Depuis qu’il sort avec Eliot, Philip a le sentiment que tout est enfin en place dans sa vie. Lui qui a longtemps eu du mal à entretenir des relations avec des garçons, à cause de son anxiété et sa peur de l’abandon, gagne enfin en confiance au contact de ce jeune homme bien plus libre que lui, qui a grandi élevé par un couple d’hommes intellectuels. Enfin apaisé, Philip se sent prêt à annoncer son homosexualité à ses parents. Il ne doute pas que leur réaction sera positive - il sont eux aussi des new-yorkais lettrés et ouverts d’esprit, qui travaillent dans le milieu universitaire et dans l’édition. Mais ce que Philip ignore, c’est que son père Owen traîne depuis des dizaines d’années son propre secret dans les cinémas porno où il rencontre des hommes de passage, et que son coming-out va faire tomber tous les masques.
Le scénario du Langage perdu des grues est peut-être un peu mélodramatique, et le traitement que lui donne David Leavitt, qui fait la part belle à de longues scènes aux dialogues travaillés, l’est parfois également : c’est presque trop sentimental pour moi. Sur la longueur pourtant il parvient à développer un beau et ample roman qui mêle le portrait d’une certaine intelligentsia gay à l’aube des années Sida à un récit familial dense, qui évoque les Corrections de Franzen par sa façon de scruter la cellule familiale qui régurgite et remâche ses propres secrets et ses propres névroses, mais aussi le Paul Auster de la Trilogie new-yorkaise par sa manière d’aborder la relation de ses personnages au langage et à la vérité.

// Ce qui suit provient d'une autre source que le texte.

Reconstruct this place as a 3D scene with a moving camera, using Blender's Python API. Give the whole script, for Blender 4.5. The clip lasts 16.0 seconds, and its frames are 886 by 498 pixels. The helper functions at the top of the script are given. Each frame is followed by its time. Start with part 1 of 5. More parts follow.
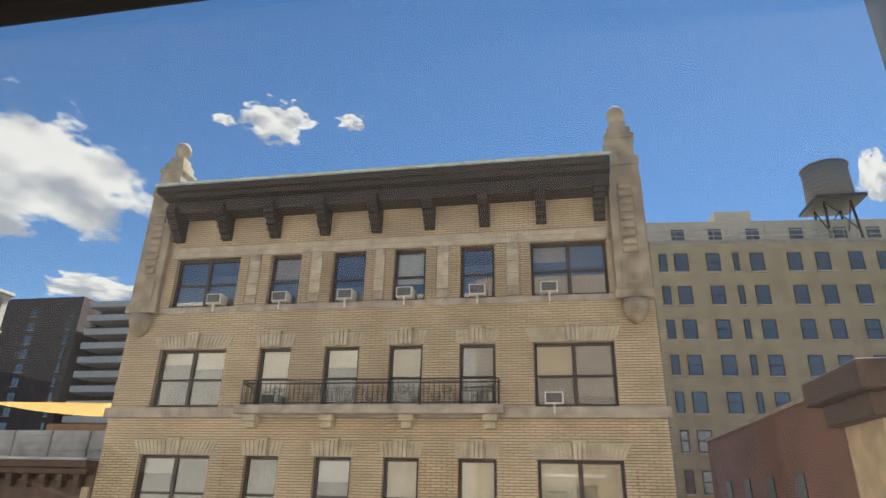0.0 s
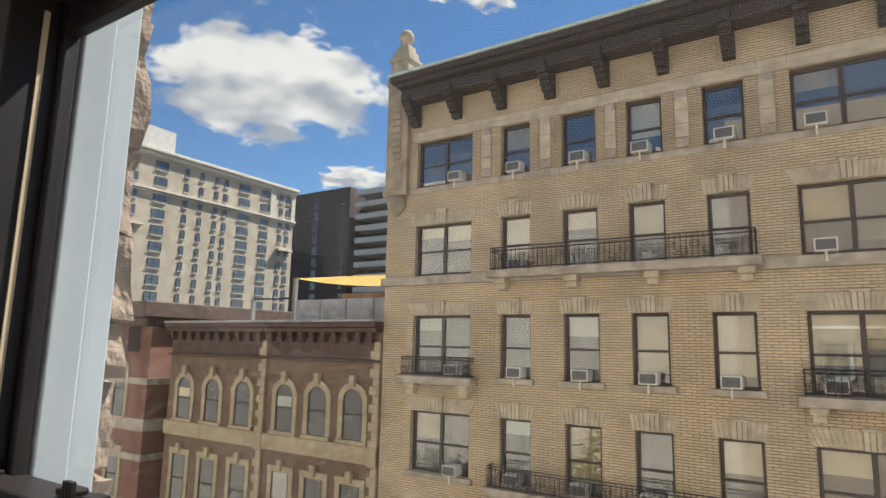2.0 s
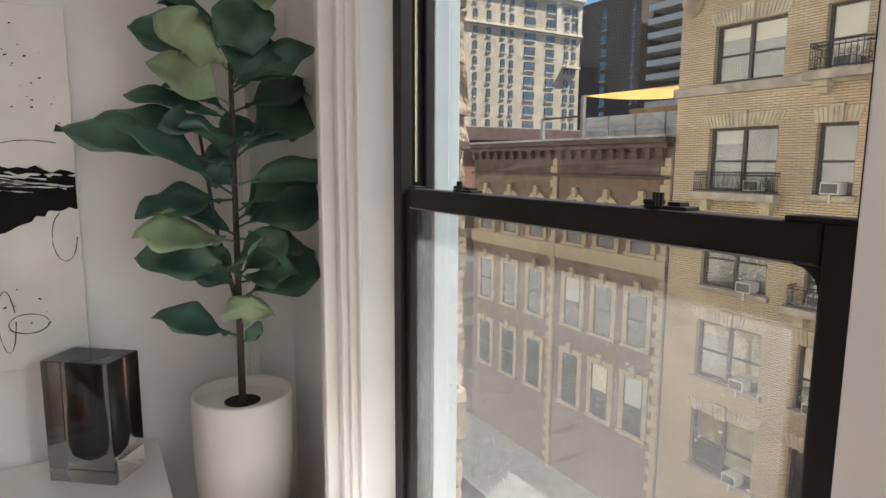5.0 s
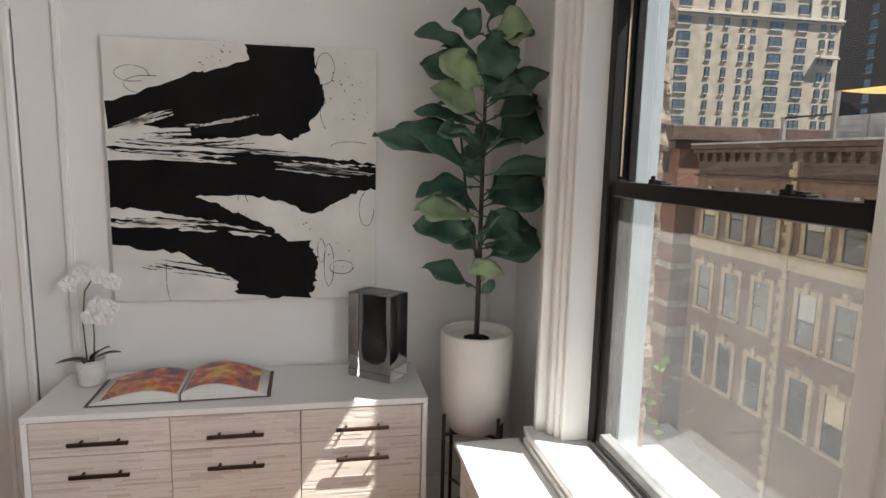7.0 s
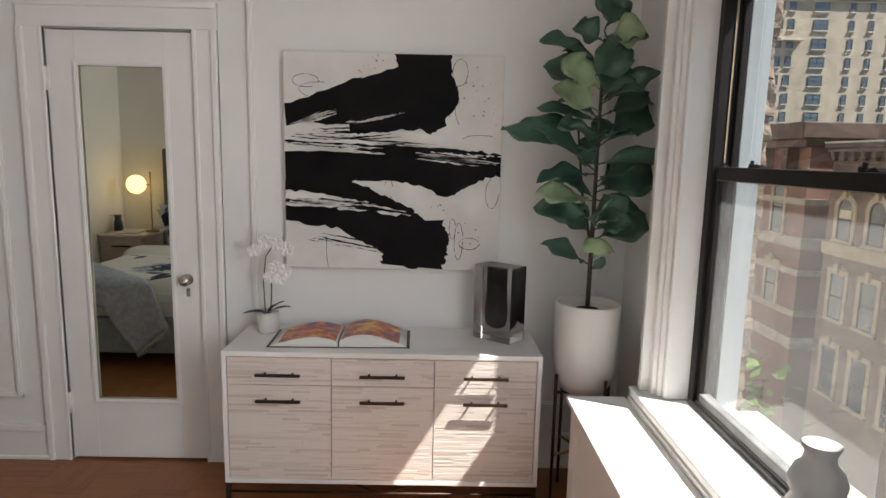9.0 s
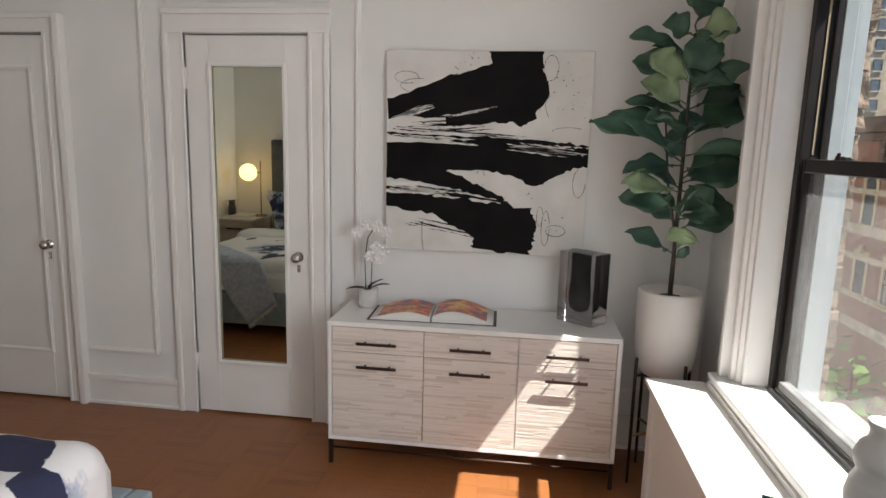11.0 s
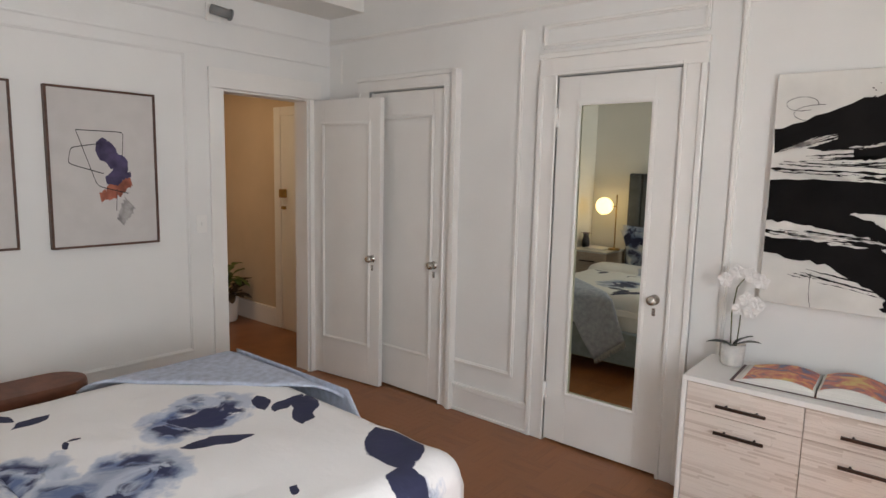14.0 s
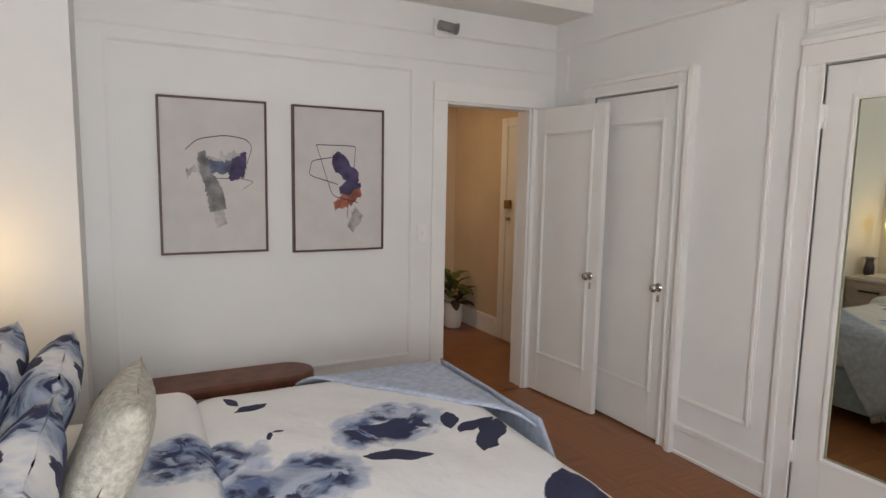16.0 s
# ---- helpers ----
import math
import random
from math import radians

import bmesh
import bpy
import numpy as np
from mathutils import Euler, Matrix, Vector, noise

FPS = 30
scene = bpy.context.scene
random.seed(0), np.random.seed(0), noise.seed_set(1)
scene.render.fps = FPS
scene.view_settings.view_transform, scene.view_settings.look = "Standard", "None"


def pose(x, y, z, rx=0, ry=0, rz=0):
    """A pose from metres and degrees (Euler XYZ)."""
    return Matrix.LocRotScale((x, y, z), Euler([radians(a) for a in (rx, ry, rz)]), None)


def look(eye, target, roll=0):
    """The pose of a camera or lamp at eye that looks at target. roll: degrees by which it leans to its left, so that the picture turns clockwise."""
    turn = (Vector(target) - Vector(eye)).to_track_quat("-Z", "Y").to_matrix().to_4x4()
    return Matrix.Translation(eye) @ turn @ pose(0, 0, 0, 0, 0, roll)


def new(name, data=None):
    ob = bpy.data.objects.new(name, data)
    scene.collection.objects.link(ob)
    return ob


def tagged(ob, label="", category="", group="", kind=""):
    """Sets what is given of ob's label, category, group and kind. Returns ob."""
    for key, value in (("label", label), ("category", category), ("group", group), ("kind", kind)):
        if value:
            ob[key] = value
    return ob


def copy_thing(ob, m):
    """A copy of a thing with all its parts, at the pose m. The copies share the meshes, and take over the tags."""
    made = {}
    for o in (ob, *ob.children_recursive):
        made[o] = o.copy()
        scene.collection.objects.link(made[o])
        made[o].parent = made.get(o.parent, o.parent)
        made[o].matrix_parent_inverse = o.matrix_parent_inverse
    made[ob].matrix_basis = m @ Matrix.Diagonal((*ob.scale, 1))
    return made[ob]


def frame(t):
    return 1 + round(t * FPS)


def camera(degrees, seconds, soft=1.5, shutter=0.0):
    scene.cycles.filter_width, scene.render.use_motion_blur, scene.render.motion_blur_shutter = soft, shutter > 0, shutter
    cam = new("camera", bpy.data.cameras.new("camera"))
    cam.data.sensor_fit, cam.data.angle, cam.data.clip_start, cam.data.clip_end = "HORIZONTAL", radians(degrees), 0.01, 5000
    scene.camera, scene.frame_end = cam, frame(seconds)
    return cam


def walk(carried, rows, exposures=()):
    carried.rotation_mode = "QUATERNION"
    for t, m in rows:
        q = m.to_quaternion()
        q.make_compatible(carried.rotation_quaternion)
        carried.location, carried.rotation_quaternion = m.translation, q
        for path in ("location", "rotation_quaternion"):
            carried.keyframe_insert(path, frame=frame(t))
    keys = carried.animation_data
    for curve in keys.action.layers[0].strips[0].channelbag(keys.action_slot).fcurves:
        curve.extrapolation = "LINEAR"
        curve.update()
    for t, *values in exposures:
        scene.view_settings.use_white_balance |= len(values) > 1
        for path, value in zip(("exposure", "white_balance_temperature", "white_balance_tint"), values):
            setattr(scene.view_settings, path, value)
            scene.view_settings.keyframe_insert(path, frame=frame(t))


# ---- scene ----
cam = camera(72.1, 16.0)
PATH = [
    (0, (1.506, -0.276, 1.730), (1.158, 1.541, 2.488), 1.4),
    (0.5, (1.515, -0.284, 1.730), (0.971, 1.501, 2.449), 1.6),
    (1, (1.545, -0.265, 1.722), (0.807, 1.483, 2.353), 1.9),
    (1.5, (1.569, -0.271, 1.702), (0.646, 1.433, 2.194), 1.2),
    (2, (1.616, -0.306, 1.701), (0.532, 1.345, 2.018), 1.2),
    (2.5, (1.704, -0.393, 1.656), (0.502, 1.200, 1.793), 1.0),
    (3, (1.806, -0.450, 1.593), (0.519, 1.081, 1.587), 1.2),
    (3.5, (1.897, -0.538, 1.583), (0.536, 0.923, 1.468), 2.1),
    (3.7, (1.897, -0.545, 1.580), (0.496, 0.876, 1.444), 1.5),
    (5.8, (2.283, -0.802, 1.619), (0.458, -0.039, 1.323), 1.1),
    (6, (2.337, -0.836, 1.603), (0.492, -0.115, 1.325), 1.3),
    (6.5, (2.468, -0.875, 1.57), (0.565, -0.314, 1.312), 1.6),
    (7, (2.557, -0.877, 1.602), (0.613, -0.509, 1.309), 1.3),
    (7.5, (2.668, -0.974, 1.565), (0.706, -0.706, 1.282), 1.5),
    (8, (2.772, -1.001, 1.557), (0.8, -0.831, 1.272), 1.5),
    (8.5, (2.862, -0.996, 1.562), (0.886, -0.902, 1.267), 1.4),
    (10.8, (3.104, -0.957, 1.535), (1.144, -1.185, 1.21), 1.4),
    (11, (3.128, -0.985, 1.558), (1.173, -1.244, 1.224), 1.5),
    (11.5, (3.128, -1.006, 1.569), (1.196, -1.405, 1.24), 1.4),
    (12, (3.124, -1.021, 1.565), (1.232, -1.59, 1.258), 1.4),
    (12.5, (3.116, -1.046, 1.578), (1.284, -1.793, 1.284), 1.3),
    (13, (3.103, -1.051, 1.582), (1.354, -1.982, 1.306), 1.4),
    (13.5, (3.089, -1.064, 1.59), (1.441, -2.164, 1.32), 1.4),
    (14, (3.059, -1.066, 1.583), (1.535, -2.334, 1.322), 1.3),
    (14.5, (3.025, -1.098, 1.57), (1.64, -2.519, 1.315), 1.3),
    (15, (2.986, -1.155, 1.578), (1.752, -2.708, 1.326), 1.2),
    (15.5, (2.924, -1.16, 1.586), (1.85, -2.828, 1.339), 1.1),
    (16, (2.803, -1.117, 1.584), (1.881, -2.876, 1.342), 1.1),
]
walk(cam, [(t, look(eye, target, roll)) for t, eye, target, roll in PATH],
     exposures=[(0, 1.36), (1.0, 1.36), (2.0, 1.4), (3.0, 1.6), (3.7, 1.68), (6.0, 1.48), (8.5, 1.36), (11.0, 1.42), (12.0, 1.5), (13.5, 1.72), (16.0, 1.78)])

# ---- world, sun, exposure ----
SUN = Vector((0.885, 1.95, 3.15)).normalized()
world = bpy.data.worlds.new("sky")
scene.world = world
world.use_nodes = True
wn = world.node_tree.nodes
sky = wn.new("ShaderNodeTexSky")
sky.sky_type = "NISHITA"
sky.sun_disc = False
sky.sun_elevation = math.asin(SUN.z)
sky.sun_rotation = math.atan2(SUN.x, SUN.y)
sky.altitude = 1500
sky.air_density, sky.dust_density, sky.ozone_density = 1.0, 0.0, 1.3
deep = wn.new("ShaderNodeHueSaturation")
deep.inputs["Saturation"].default_value, deep.inputs["Value"].default_value = 1.2, 1.0
world.node_tree.links.new(sky.outputs[0], deep.inputs["Color"])
world.node_tree.links.new(deep.outputs[0], wn["Background"].inputs[0])
wn["Background"].inputs[1].default_value = 0.058
sun = new("sun", bpy.data.lights.new("sun", "SUN"))
sun.data.energy, sun.data.angle, sun.data.color = 5.0, radians(0.5), (1.0, 0.97, 0.92)
sun.matrix_world = look(SUN * 50, (0, 0, 0))


def area(name, x, y, z, tx, ty, tz, sx, sy, watts, col):
    a = new(name, bpy.data.lights.new(name, "AREA"))
    a.data.shape, a.data.size, a.data.size_y, a.data.energy, a.data.color = "RECTANGLE", sx, sy, watts, col
    a.matrix_world = look((x, y, z), (tx, ty, tz))
    return a


# added fill lamp in an unseen second opening, brightens the room like daylight
area("window_daylight", 2.75, 0.10, 1.50, 2.75, -3.0, 1.20, 0.9, 1.6, 20, (0.93, 0.96, 1.0))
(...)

Plus aucun livre de David Leavitt n’est disponible à la vente en France : toutes les traductions, même celles qui ont eu droit à une version poche, sont épuisées depuis des années. Le langage perdu des grues me semble pourtant être un chapitre important dans la littérature LGBT des années 80 et, en dépit d’une traduction souvent maladroite voire fautive de Michel Lederer, je le placerais volontiers au niveau de certains romans de Cunningham ou Hollinghurst.